• [The records]
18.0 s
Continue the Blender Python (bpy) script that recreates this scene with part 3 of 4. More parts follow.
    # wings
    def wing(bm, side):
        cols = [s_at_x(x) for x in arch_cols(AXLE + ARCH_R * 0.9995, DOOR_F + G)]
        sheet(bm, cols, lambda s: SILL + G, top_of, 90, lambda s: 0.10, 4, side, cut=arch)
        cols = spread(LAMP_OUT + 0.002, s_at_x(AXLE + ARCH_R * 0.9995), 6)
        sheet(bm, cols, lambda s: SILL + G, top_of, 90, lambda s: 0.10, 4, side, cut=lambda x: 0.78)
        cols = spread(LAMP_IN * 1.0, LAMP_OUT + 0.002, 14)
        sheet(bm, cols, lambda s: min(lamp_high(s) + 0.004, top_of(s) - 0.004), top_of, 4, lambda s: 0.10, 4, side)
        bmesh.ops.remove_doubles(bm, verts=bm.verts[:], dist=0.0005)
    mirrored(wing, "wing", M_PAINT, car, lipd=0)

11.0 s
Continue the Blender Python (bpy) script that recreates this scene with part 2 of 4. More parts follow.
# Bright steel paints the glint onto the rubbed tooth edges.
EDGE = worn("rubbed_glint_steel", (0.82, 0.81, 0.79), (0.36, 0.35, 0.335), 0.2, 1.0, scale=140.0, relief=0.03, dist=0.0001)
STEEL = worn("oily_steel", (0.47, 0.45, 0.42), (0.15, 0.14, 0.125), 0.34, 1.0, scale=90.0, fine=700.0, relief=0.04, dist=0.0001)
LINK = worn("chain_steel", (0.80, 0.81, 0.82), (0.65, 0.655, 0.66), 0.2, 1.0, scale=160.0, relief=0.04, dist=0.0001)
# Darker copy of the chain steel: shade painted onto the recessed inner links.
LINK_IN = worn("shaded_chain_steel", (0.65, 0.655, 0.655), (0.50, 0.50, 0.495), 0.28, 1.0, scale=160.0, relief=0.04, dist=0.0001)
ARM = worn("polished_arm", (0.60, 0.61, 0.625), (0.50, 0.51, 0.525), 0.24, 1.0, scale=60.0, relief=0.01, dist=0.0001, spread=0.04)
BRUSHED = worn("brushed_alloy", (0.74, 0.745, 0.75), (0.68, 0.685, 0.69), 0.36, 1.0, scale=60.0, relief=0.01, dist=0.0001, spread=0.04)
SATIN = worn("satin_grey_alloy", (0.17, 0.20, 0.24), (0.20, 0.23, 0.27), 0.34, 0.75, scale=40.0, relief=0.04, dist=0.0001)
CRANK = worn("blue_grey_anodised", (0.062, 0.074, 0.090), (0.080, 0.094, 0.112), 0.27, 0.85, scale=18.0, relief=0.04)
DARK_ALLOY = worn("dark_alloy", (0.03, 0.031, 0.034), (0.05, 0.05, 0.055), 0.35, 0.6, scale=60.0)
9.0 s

• [Direction] Identify lines with the string "Continue". Copy each one.

• [Task answer]
Continue the Blender Python (bpy) script that recreates this scene with part 3 of 4. More parts follow.
Continue the Blender Python (bpy) script that recreates this scene with part 2 of 4. More parts follow.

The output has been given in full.